И вдруг - вдруг я увидел: лицо Толстого нетерпеливо и почти страдальчески сморщилось, как будто ему нечем стало дышать. Он повел плечами и тихо воскликнул:
- Бог знает, что такое!
Я был в полном недоумении. Но теперь я понимаю. Это Наташа возмутилась в его душе и сказала про самоотверженную девушку: "она - неимущий; в ней нет эгоизма, - и любовь ее пустоцветна". И теперь для меня совершенно несомненно: если бы в жизни Толстой увидел упадочника-индуса, отдающего себя на корм голодной тигрице, он почувствовал бы в этом только величайшее поругание жизни, и ему стало бы душно, как в гробу под землей.
Мы уже видели: кто у Толстого живет в любви и самоотречении, у того художник выразительно подчеркивает недостаток силы жизни, недостаток огня.
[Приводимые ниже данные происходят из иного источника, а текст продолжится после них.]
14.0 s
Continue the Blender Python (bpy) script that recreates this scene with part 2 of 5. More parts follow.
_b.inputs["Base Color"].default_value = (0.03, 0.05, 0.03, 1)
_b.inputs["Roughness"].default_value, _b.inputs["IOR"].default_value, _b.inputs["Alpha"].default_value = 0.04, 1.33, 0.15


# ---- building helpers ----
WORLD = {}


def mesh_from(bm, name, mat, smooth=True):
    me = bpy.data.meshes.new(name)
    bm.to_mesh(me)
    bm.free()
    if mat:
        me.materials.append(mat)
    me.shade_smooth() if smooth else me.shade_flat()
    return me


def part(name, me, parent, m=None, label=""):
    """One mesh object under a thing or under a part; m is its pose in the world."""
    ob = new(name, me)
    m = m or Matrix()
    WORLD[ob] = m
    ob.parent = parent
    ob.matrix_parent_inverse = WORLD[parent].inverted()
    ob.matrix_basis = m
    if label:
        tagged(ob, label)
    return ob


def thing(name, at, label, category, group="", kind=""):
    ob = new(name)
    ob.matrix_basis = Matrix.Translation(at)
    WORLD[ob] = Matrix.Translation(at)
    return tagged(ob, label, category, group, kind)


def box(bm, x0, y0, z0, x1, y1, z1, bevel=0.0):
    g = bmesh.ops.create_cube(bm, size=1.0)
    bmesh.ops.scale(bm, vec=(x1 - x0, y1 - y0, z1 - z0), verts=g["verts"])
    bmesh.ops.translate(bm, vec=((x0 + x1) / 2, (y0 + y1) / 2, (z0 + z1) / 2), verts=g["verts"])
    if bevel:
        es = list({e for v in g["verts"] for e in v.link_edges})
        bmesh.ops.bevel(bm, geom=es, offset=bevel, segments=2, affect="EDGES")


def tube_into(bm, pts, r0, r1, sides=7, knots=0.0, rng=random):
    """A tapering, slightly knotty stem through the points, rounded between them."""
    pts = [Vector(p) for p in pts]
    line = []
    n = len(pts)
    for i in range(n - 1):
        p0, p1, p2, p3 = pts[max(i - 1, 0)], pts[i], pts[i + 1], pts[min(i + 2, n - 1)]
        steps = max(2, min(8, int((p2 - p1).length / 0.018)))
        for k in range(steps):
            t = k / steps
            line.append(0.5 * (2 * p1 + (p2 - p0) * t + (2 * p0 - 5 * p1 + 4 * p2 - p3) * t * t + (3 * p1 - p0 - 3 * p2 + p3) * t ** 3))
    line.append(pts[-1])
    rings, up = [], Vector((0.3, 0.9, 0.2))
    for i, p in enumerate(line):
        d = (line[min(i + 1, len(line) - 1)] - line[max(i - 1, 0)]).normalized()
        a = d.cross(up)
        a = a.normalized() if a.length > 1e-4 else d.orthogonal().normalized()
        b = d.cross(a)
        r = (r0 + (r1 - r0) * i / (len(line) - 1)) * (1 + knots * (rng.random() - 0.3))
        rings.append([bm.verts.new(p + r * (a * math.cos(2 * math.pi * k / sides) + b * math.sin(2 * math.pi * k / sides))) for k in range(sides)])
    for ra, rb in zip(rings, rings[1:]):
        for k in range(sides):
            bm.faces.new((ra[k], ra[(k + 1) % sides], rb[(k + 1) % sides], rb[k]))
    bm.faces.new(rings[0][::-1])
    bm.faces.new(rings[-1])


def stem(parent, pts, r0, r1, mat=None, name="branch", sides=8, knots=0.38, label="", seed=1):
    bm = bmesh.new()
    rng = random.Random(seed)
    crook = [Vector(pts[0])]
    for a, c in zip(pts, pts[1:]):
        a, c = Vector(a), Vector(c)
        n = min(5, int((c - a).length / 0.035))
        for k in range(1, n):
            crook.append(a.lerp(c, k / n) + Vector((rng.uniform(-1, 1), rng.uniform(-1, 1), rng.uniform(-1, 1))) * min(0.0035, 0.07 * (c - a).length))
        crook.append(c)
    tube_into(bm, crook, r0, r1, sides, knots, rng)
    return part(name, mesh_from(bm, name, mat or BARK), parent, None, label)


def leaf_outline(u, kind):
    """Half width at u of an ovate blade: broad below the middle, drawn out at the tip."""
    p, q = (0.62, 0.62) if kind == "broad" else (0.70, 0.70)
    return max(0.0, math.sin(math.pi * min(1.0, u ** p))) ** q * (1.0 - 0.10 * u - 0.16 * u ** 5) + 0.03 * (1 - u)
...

Правда, мы немало также встречаем у Толстого благочестивых старцев и добродетельных юношей, в них любовь и самоотречение как будто горят прочным, из глубины идущим огнем, но образы эти обитают лишь в одной резко обособленной области толстовского творчества - в его "народных рассказах". Вступая в эту область, Толстой сурово обсекает все связи с бессознательною своею сущностью - единственным источником истинного художества; он творит только от головы, творит для поучения, - и вместо живых образов получаются безжизненные восковые фигуры.
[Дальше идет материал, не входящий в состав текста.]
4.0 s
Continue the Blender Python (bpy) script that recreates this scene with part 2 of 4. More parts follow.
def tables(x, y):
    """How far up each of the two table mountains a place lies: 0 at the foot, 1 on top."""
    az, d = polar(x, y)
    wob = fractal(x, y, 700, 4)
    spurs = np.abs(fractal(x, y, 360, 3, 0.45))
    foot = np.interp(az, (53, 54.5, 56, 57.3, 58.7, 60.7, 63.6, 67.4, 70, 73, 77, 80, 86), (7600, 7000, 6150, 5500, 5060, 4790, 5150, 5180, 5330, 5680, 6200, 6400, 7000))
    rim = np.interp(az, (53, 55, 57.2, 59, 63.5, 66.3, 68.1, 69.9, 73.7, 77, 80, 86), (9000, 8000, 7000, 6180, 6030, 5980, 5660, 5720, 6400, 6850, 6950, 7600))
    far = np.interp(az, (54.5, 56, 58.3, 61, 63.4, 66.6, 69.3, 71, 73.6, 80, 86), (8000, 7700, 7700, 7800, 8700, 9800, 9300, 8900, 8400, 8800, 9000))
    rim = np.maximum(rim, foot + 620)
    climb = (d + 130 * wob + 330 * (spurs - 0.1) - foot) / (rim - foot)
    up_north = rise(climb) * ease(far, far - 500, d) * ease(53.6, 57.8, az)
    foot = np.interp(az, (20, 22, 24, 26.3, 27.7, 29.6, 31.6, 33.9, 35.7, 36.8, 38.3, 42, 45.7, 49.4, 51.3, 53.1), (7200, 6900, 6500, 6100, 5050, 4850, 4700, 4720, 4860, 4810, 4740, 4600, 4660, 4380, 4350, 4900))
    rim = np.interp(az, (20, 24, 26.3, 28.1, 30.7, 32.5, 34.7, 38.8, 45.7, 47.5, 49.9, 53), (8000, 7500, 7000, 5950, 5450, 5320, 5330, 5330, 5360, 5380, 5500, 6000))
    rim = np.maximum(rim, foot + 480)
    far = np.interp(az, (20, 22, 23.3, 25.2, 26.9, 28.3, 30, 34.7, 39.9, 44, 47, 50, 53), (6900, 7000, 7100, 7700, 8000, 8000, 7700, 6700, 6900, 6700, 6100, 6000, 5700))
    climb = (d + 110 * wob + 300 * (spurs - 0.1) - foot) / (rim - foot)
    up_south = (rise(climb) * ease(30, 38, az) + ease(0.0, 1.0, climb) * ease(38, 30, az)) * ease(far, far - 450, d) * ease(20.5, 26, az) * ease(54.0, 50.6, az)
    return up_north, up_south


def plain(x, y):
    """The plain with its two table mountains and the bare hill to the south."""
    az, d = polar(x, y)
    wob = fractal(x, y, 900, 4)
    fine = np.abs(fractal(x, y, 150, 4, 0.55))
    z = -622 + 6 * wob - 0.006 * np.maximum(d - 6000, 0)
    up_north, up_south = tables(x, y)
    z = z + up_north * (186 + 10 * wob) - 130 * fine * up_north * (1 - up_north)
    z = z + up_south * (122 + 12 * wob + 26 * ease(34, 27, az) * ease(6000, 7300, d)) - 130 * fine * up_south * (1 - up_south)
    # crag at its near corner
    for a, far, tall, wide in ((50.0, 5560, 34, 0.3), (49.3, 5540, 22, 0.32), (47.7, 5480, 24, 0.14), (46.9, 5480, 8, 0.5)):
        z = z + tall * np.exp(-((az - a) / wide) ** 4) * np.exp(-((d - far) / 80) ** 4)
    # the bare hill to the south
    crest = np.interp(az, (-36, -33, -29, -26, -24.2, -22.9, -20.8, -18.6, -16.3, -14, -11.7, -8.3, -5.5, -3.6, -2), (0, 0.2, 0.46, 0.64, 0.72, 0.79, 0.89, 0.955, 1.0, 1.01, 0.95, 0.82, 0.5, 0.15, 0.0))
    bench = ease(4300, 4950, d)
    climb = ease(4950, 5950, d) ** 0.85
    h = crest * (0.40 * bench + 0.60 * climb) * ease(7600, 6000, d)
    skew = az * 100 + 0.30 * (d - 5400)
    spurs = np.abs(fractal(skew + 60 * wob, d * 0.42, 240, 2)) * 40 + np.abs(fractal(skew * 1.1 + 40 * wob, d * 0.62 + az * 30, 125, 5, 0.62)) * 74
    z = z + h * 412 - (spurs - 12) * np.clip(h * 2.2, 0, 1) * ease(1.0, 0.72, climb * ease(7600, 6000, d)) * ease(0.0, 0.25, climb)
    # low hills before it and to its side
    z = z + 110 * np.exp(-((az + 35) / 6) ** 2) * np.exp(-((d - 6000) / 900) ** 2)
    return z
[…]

Есть у Толстого одна большая повесть такого рода: "Ходите в свете, пока есть свет". В ней действует один чрезвычайно добродетельный юноша Памфилий, познавший истину жизни. Юноша этот поистине ужасен - ужасен по своей мертвенности, отсутствию жизни и спокойно-уравновешенному моральному самодовольствию. Восковая фигура с благочестивым лицом, а вместо глаз холодные, мертвые стекляшки. Самого слабого биения жизни нет в его душе, только зевоту и тяжкую скуку вызывают его мертвые христианские добродетели. И странно сказать: рассказ относится к эпохе первых веков христианства - к той кипучей, напряженной эпохе, где было столько огня, вдохновения, восторженно-радостного страдальчества и самоотречения, столько жизни.
На казнь идти и гимны петь,
И в пасть некормленному зверю
Без содрогания смотреть...
И в ней-то, в этой-то эпохе - эта неподвижно-самодовольная, успокоившаяся добродетель!.. Насколько живее, насколько выше добродетельного мертвеца Памфилия хотя бы даже Левин. Он мещанин, он хозяйственный приобретатель, он живет в себя, - да. Но все-таки в нем есть частица того "страшного внутреннего огня", которым горит музыкант Альберт, в нем есть искание и честность искания, есть живая динамика. И, может быть, недалеко уже время, когда динамика эта поведет Левина в такие дебри "бесхозяйственности", что домовитая Кити в ужасе всплеснет руками. А юноша Памфилий никуда не пойдет, как никуда не пойдет могильная плита, хотя бы вся она была исписана самыми благочестивыми надписями.
Какой-то есть в Толстом органический дефект, делающий его неспособным рисовать образы людей, жизненно живущих в любви и самоотречении. Пробует, и вот - либо живые образы мертвых людей, либо мертвые образы людей будто бы живых. И, конечно, Толстой сам это чувствует. Как бы отчаявшись в пригодности могучего орудия - художественного своего гения, он отбрасывает его в сторону и настойчиво начинает доказывать, как выгодно должно быть для человека жить в любви и самоотречении.